-Bilmiyorum. Ne düşünüyorsun?
-Düşünüyorum ki, annemle babam için yaşamak kolay! Babam altmış yaşında, gene de uğraşıyor, "çok yüzeysel" çarelerden söz ediyor, insanları iyi etmeye kalkışıyor, köylülere iyilik ediyor, kafayı çekiyor.. yani senin anlayacağın, yaşıyor! Annemin de durumu iyi: Bütün günü çeşit çeşit işlerle doludur; ahlarla, vahlarla, uğraşır durur, başını kaşıyacak zaman bulamaz.
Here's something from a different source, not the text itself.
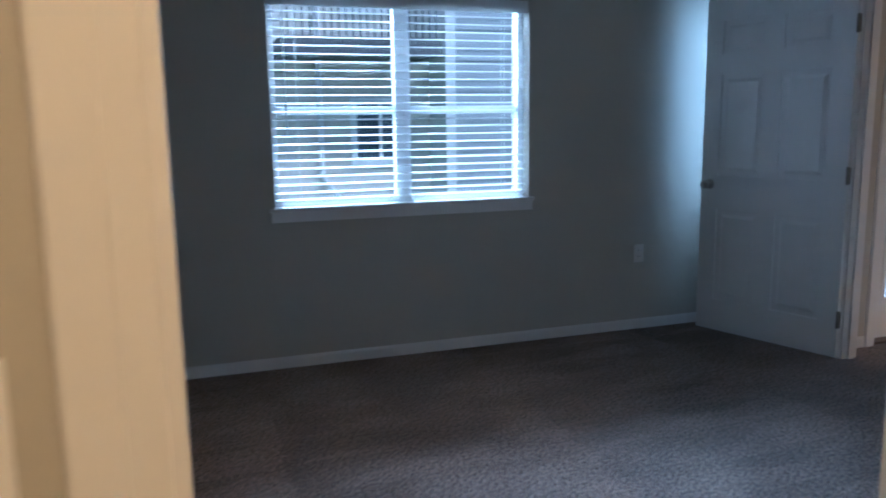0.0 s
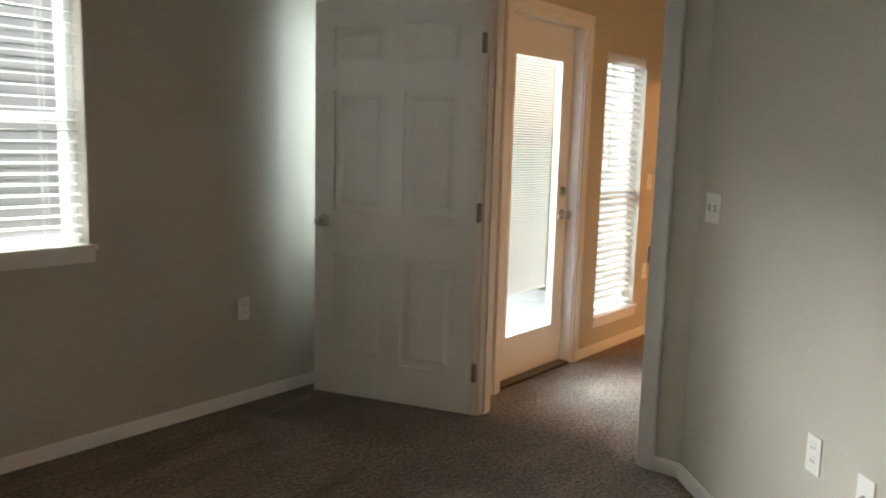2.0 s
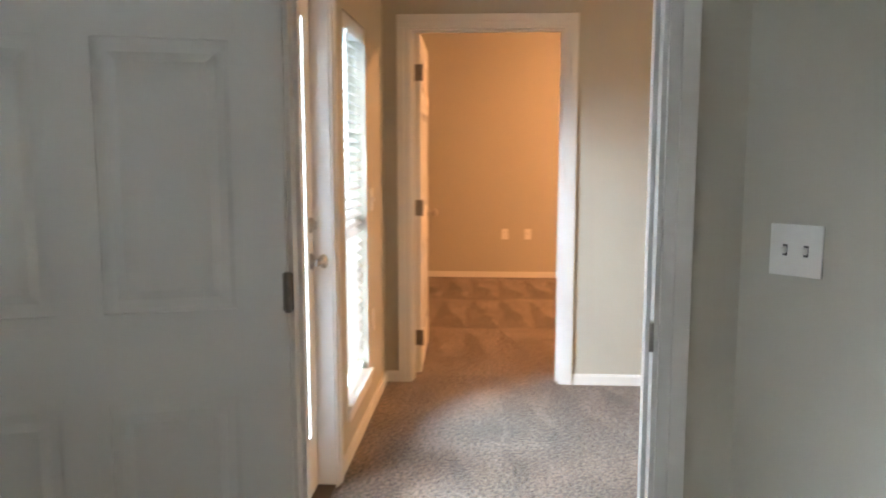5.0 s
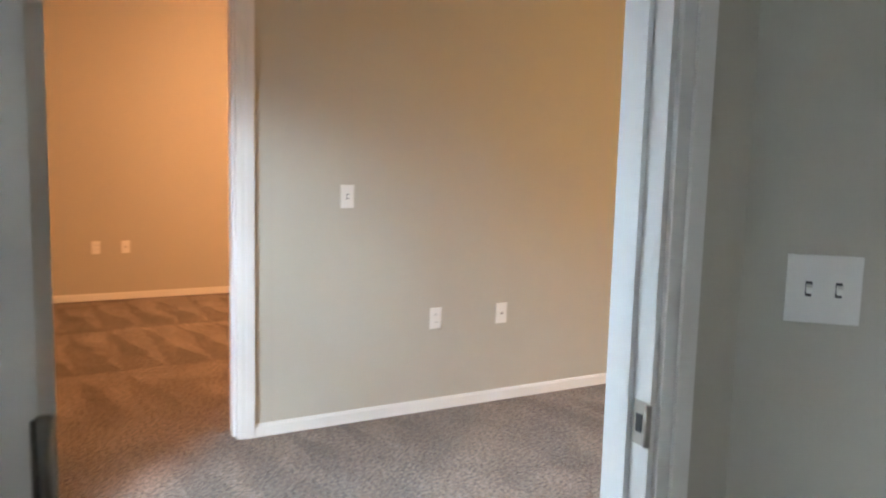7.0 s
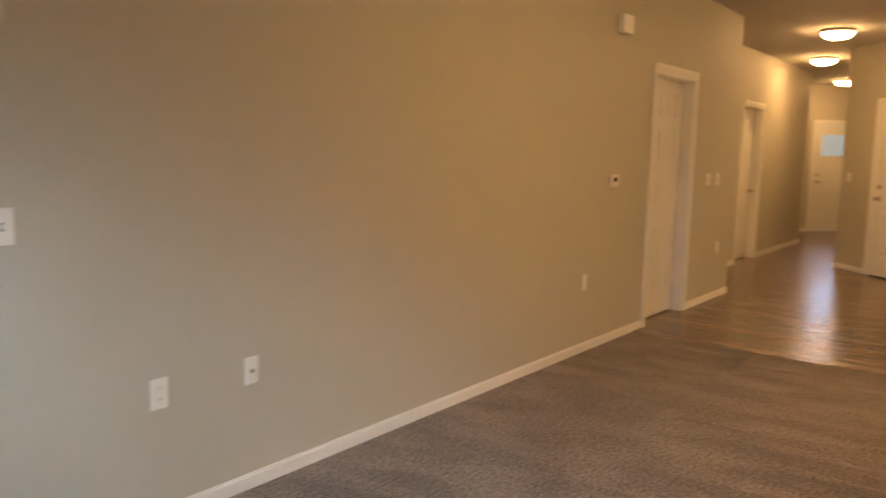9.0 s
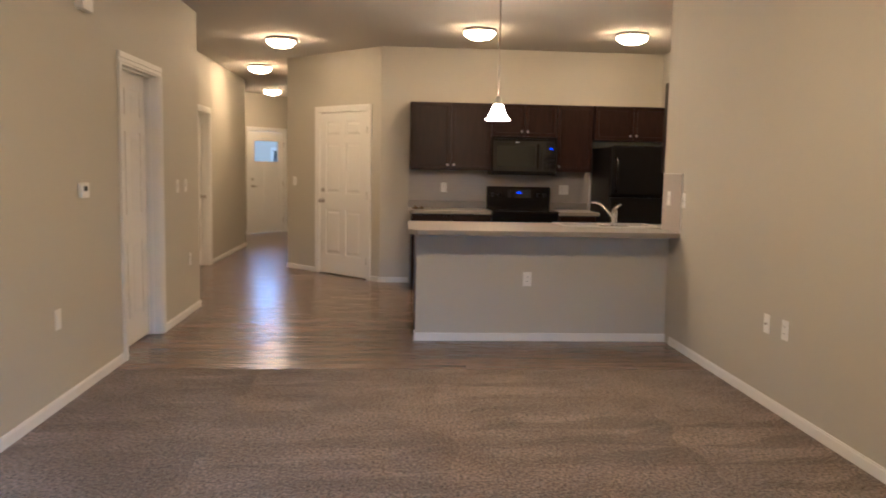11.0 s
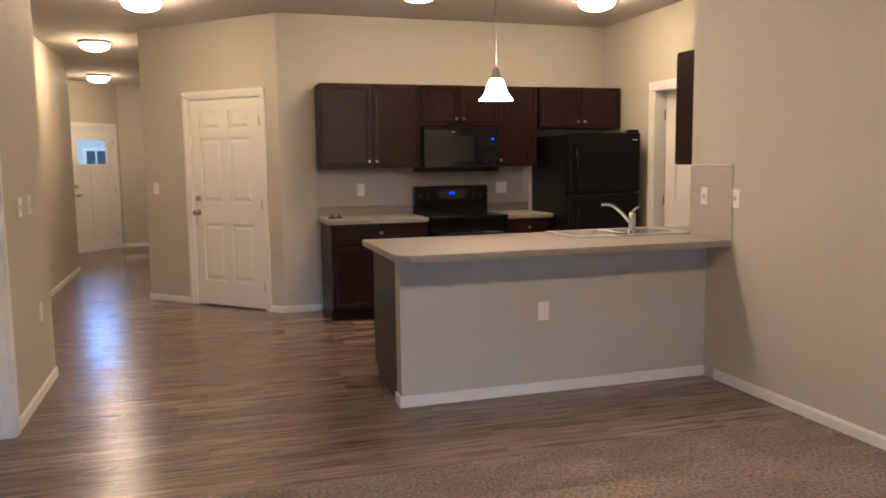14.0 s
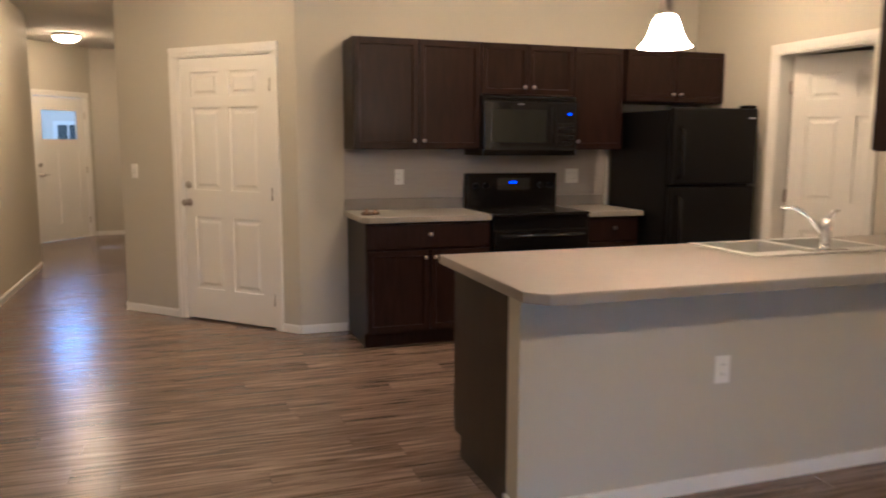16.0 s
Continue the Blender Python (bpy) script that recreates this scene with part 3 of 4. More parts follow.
part("strike_hole", bm, SLOT, d, m=m_bd)
bm = bmesh.new()
lathe(bm, ((0.006, -0.035), (0.006, 0.035)), 10)
part("strike_lip", bm, NICKEL, d, m=m_bd @ pose(1.858, -0.001, 0.925))

d = empty("door_2", None, "white six-panel door standing open into a warm lit room", "door", kind="structure")
casing(d, m_long, 0.145, 1.045, 2.075, 0.0, -1)
jambs(d, m_long, 0.145, 1.045, 2.075, 0, 0.14, 0.06)
lf = leaf6(d, along((-0.155, 0.425), (-1.0, 0.398), 0.012), 0.86, hinge_face=-1)
for z in (0.22, 1.02, 1.82):
    bm = bmesh.new()
    box(bm, -0.003, 0.001, -0.017, 0.017, z - 0.048, z + 0.048, 0.001)
    part("hinge_plate", bm, HINGE, lf, "dull nickel hinge plate")

d = empty("door_3", None, "white six-panel closet door, closed, set deep in the wall", "door", kind="structure")
casing(d, m_long, 6.52, 7.37, 2.075, 0.0, -1)
jambs(d, m_long, 6.52, 7.37, 2.075, 0, 0.14, 0.07)
leaf6(d, m_long @ pose(7.35, 0.115, 0.012, 0, 0, 180), 0.81, hinge_face=-1)

d = empty("door_4", None, "white six-panel hall door, closed, set deep in the wall", "door", kind="structure")
casing(d, m_hall, 2.4, 3.25, 2.075, 0.0, -1)
jambs(d, m_hall, 2.4, 3.25, 2.075, 0, 0.14, 0.07)
leaf6(d, m_hall @ pose(2.42, 0.115, 0.012), 0.81, hinge_face=1)

d = empty("door_5", None, "white six-panel door with deadbolt, closed, in the angled wall", "door", kind="structure")
casing(d, m_ang, 0.665, 1.605, 2.075, 0.0, -1)
jambs(d, m_ang, 0.665, 1.605, 2.075, 0, 0.12, 0.05)
leaf6(d, m_ang @ pose(1.583, 0.026, 0.014, 0, 0, 180), 0.896, h=2.036, dead=True, hinge_face=1, panels=PANELS_SECURE)

d = empty("door_6", None, "white six-panel door beside the fridge, ajar", "door", kind="structure")
casing(d, m_kr, 0.96, 1.82, 2.075, 0.0, -1)
jambs(d, m_kr, 0.96, 1.82, 2.075, 0, 0.12)
lf = leaf6(d, m_kr @ pose(0.995, 0.125, 0.012, 0, 0, 22), 0.82, hinge_face=1)
for z in (0.22, 1.02, 1.82):
    bm = bmesh.new()
    box(bm, -0.02, 0.001, -0.017, -0.006, z - 0.048, z + 0.048, 0.001)
    part("hinge_plate", bm, BRONZE, lf, "dark metal hinge plate")

d = empty("door_7", None, "white casing of the open bathroom doorway", "door", kind="structure")
casing(d, m_bn, 1.14, 2.0, 2.075, 0.0, -1)
casing(d, m_bn, 1.14, 2.0, 2.075, 0.12, 1)
jambs(d, m_bn, 1.14, 2.0, 2.075, 0, 0.12)

# the front door with its small window
d = empty("door_8", None, "white craftsman front door with a small window at the top", "door", kind="structure")
casing(d, m_front, 1.58, 2.50, 2.075, 0.0, -1)
jambs(d, m_front, 1.58, 2.50, 2.075, 0, 0.14)
fm = m_front @ pose(1.60, 0.03, 0.003)
W8, T8 = 0.88, 0.045
bm = bmesh.new()
box(bm, 0, 0.13, -T8 / 2, T8 / 2, 0, 2.041)
box(bm, W8 - 0.13, W8, -T8 / 2, T8 / 2, 0, 2.041)
for z0, z1 in ((0, 0.24), (1.30, 1.45), (1.86, 2.041)):
    box(bm, 0.13, W8 - 0.13, -T8 / 2, T8 / 2, z0, z1)
box(bm, W8 / 2 - 0.06, W8 / 2 + 0.06, -T8 / 2, T8 / 2, 0.24, 1.30)
for x0, x1 in ((0.13, W8 / 2 - 0.06), (W8 / 2 + 0.06, W8 - 0.13)):
    box(bm, x0, x1, -T8 / 2 + 0.012, T8 / 2 - 0.012, 0.24, 1.30)
lf = part("leaf", bm, WHITE, d, "white craftsman door leaf", fm)
bm = bmesh.new()
box(bm, 0.13, W8 - 0.13, -0.004, 0.004, 1.45, 1.86)
g8 = part("glass", bm, GLASS, lf)
g8.visible_shadow = False
lever_or_knob(lf, 0.07, 0.95, T8, faces=(-1,), dead=True, lever=1)
for z in (0.25, 1.0, 1.8):
    bm = bmesh.new()
    lathe(bm, ((0.008, -0.05), (0.008, 0.05)), 10)
    part("hinge", bm, NICKEL, lf, m=pose(W8 + 0.004, -T8 / 2 - 0.004, z))

# the glazed patio door
d = empty("door_9", None, "white patio door with full glass and inner blinds", "door", kind="structure")
casing(d, m_ls, 0.30, 1.09, 2.075, 0.0, -1)
jambs(d, m_ls, 0.30, 1.09, 2.075, 0, 0.16)
WP, TP = 0.75, 0.045
GX0, GX1, GZ0, GZ1 = 0.12, 0.63, 0.24, 1.85
bm = bmesh.new()
box(bm, 0, GX0, -TP / 2, TP / 2, 0, 2.041)
box(bm, GX1, WP, -TP / 2, TP / 2, 0, 2.041)
box(bm, GX0, GX1, -TP / 2, TP / 2, 0, GZ0)
box(bm, GX0, GX1, -TP / 2, TP / 2, GZ1, 2.041)
lf = part("leaf", bm, WHITE, d, "white patio door leaf", m_ls @ pose(0.32, 0.095, 0.015))
for x0, x1, z0, z1 in ((GX0 - 0.02, GX0 + 0.012, GZ0 - 0.02, GZ1 + 0.02), (GX1 - 0.012, GX1 + 0.02, GZ0 - 0.02, GZ1 + 0.02), (GX0 + 0.012, GX1 - 0.012, GZ0 - 0.02, GZ0 + 0.012), (GX0 + 0.012, GX1 - 0.012, GZ1 - 0.012, GZ1 + 0.02)):
    bm = bmesh.new()
    box(bm, x0, x1, -TP / 2 - 0.008, -TP / 2 + 0.002, z0, z1, 0.003)
    part("glazing_bead", bm, WHITE, lf)
bm = bmesh.new()
box(bm, GX0, GX1, -0.014, -0.010, GZ0, GZ1)
part("glass", bm, GLASS, lf).visible_shadow = False
bm = bmesh.new()
z = GZ1 - 0.03
while z > GZ0 + 0.26:
    box(bm, GX0 + 0.015, GX1 - 0.045, -0.0075, 0.0075, -0.0004, 0.0004, 0, pose(0, 0.008, z, 38, 0, 0))
    z -= 0.0145
box(bm, GX0 + 0.015, GX1 - 0.045, 0.002, 0.014, z, z + 0.010)
tagged(part("blind_slats", bm, BLIND, lf, "white mini blinds between the panes"), kind="stuff")
lever_or_knob(lf, WP - 0.06, 0.93, TP, faces=(-1,), dead=True, lever=-1)
bm = bmesh.new()
box(bm, 0.30, 1.09, 0.0, 0.16, 0.0, 0.014, 0.003)
part("threshold", bm, BRONZE, d, "dark metal threshold", m_ls)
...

Ben ise...
-Sen ise?
-Ben ise düşünüyorum. İşte burada saman yığınının yanında yatıyorum... Vucudumun kapladığı daracık yer, geriye kalan boşluğun, benim bulunmadığım,benimle hiçbir ilgisi olmayan boşluğun yanında o kadar küçük kalıyor ki! Yaşayabileceğim süre de, benden önce var olan, benden sonra da sürecek olan sonsuzlukla ölçülünce o kadar önemsiz ki! Öyleyken, bu atomun, bu matematik noktanın içinde kan dolaşıyor, beyin çalışıyor, istekler doğuyor... Ne saçmalık! Ne boş şeyler!